**STATED GOAL**:
Your task is to gather the lines below that hold the string "rows".

────────────────

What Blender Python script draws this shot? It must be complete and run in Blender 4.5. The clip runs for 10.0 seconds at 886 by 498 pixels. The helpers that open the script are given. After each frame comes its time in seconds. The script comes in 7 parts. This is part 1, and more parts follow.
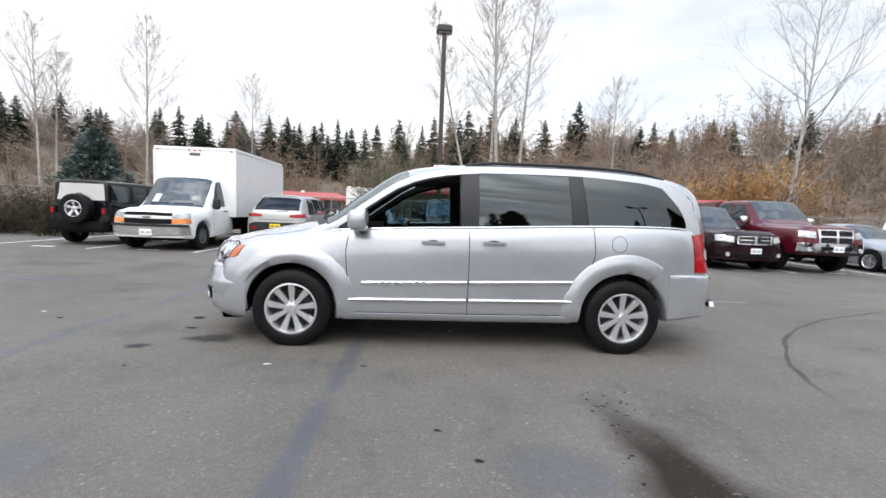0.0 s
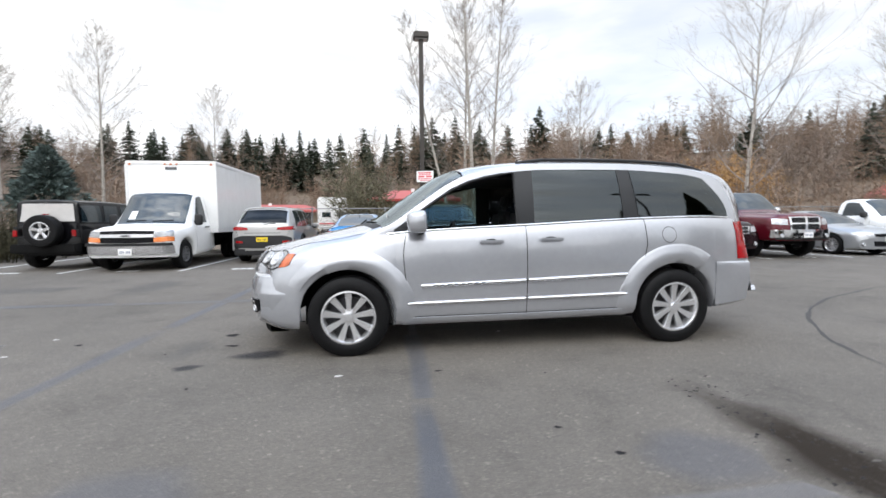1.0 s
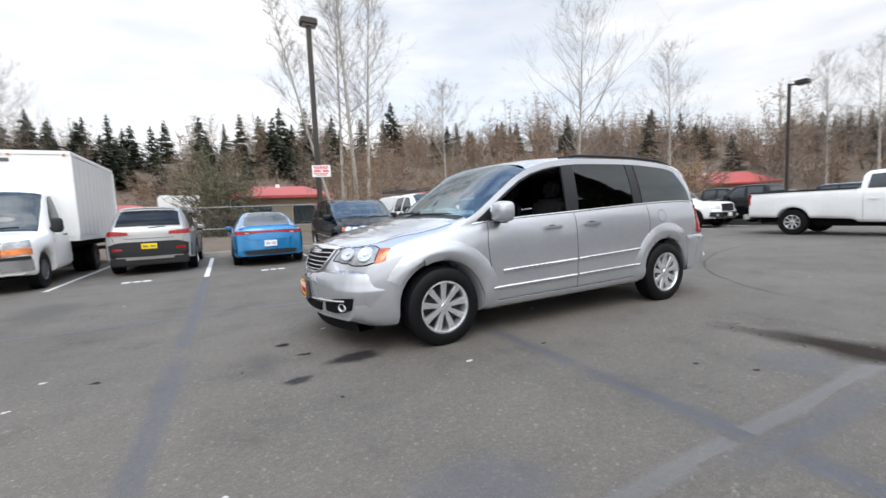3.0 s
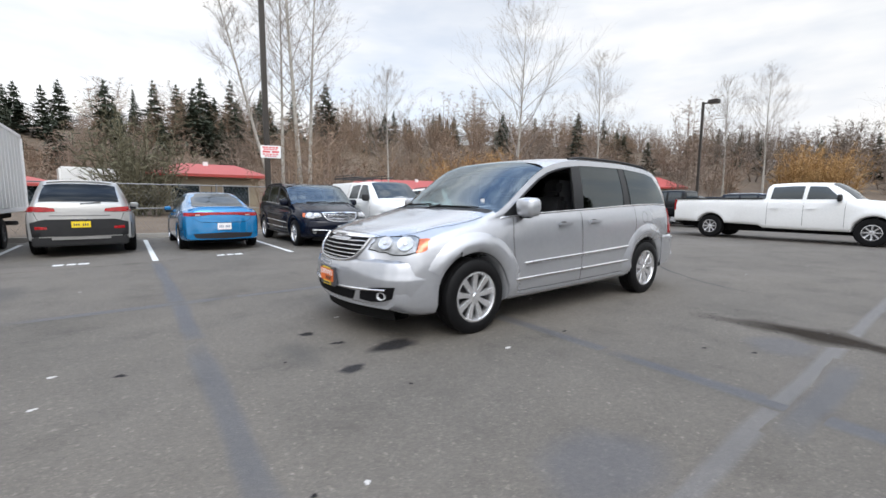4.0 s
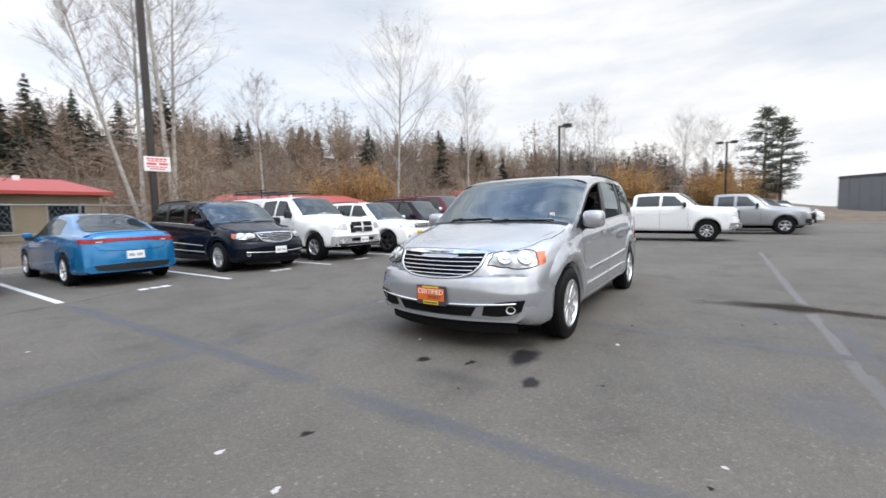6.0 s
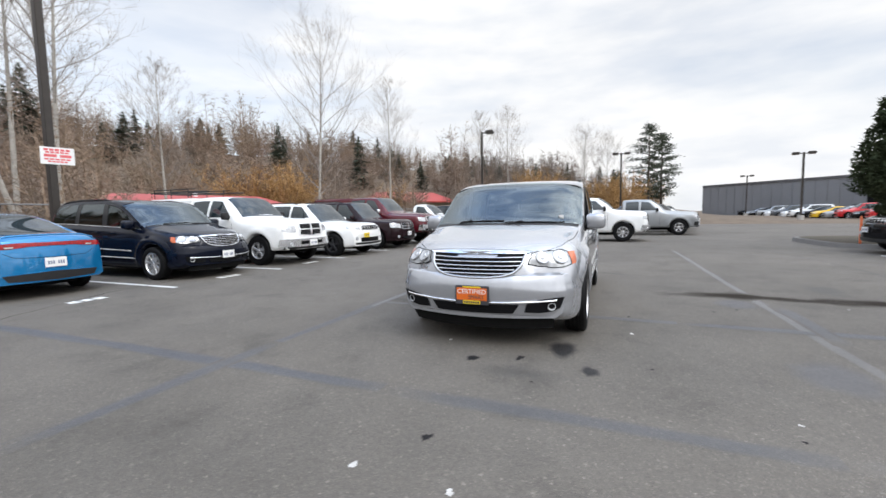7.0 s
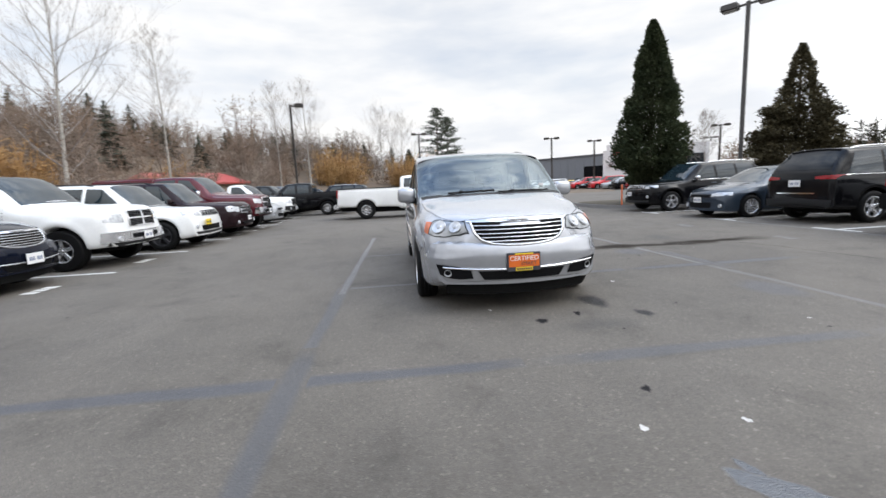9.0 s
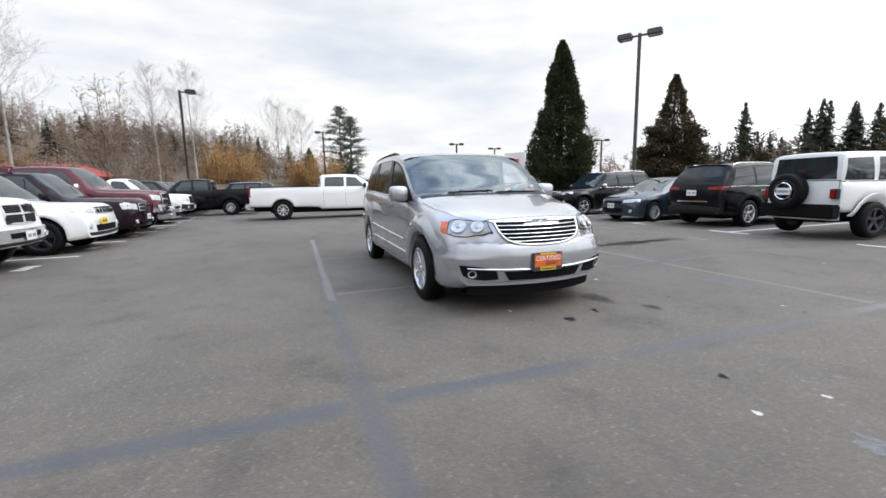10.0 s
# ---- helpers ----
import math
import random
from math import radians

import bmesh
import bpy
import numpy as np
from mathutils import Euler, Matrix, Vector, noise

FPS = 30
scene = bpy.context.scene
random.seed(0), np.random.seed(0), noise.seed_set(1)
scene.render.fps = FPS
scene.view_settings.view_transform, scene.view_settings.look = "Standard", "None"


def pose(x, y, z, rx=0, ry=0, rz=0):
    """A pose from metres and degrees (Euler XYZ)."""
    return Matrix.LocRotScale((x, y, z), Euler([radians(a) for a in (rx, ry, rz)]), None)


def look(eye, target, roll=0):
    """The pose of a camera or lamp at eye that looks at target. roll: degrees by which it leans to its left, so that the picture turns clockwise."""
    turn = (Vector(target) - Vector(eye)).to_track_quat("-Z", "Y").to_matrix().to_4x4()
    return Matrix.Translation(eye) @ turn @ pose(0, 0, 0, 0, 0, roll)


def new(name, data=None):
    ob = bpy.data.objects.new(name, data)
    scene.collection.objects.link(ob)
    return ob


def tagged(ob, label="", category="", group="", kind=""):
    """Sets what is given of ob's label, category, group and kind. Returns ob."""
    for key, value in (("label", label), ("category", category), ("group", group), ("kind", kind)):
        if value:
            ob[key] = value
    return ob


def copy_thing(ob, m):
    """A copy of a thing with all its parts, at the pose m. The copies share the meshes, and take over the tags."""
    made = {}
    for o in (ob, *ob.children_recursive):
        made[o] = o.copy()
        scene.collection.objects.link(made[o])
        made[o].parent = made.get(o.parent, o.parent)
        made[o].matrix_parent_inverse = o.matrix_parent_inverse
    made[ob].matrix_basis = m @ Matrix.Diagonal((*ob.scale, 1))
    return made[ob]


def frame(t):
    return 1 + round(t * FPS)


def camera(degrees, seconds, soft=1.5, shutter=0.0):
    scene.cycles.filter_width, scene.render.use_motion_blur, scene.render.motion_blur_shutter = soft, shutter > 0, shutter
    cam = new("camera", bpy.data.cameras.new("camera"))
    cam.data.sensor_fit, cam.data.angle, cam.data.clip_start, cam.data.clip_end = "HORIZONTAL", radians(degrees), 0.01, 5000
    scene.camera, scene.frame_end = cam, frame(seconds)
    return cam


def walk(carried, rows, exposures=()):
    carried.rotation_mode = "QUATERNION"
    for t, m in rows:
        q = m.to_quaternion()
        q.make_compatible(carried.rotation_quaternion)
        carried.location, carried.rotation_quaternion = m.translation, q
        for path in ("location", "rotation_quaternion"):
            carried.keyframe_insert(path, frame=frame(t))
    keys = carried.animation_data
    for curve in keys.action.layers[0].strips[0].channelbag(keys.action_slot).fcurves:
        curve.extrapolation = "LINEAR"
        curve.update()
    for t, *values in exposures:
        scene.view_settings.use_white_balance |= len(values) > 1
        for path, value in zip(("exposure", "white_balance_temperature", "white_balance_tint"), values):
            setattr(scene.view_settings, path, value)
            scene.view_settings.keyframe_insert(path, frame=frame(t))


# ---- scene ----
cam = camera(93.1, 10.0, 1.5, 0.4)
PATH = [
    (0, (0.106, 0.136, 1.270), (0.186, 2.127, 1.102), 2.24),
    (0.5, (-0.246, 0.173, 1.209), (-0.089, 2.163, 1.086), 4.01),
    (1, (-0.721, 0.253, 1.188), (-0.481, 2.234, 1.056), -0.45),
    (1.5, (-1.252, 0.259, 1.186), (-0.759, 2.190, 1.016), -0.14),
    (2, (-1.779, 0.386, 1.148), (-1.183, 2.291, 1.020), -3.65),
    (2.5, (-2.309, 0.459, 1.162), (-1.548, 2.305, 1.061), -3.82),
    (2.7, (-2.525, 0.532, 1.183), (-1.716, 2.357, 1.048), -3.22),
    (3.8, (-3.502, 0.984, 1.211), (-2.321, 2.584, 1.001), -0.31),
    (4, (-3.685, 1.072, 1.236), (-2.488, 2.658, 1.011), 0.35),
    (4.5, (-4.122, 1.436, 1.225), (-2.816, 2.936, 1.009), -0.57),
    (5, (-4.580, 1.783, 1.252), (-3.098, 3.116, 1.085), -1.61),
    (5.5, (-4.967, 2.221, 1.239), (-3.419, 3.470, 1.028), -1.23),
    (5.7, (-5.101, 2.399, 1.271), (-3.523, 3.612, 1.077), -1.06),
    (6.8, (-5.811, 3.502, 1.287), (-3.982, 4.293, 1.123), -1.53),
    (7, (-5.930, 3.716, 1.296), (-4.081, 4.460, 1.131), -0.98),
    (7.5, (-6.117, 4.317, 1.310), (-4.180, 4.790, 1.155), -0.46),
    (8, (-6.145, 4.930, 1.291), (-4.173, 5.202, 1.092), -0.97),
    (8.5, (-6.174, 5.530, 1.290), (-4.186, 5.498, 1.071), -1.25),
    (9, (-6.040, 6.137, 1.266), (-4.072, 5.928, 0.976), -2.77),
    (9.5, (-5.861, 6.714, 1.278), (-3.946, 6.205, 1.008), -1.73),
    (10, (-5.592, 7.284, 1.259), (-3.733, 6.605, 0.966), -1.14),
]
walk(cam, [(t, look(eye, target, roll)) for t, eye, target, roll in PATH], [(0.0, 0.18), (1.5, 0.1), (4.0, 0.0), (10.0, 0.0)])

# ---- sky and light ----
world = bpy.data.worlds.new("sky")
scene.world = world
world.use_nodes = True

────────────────

**TASK SOLUTION**:
def walk(carried, rows, exposures=()):
    for t, m in rows:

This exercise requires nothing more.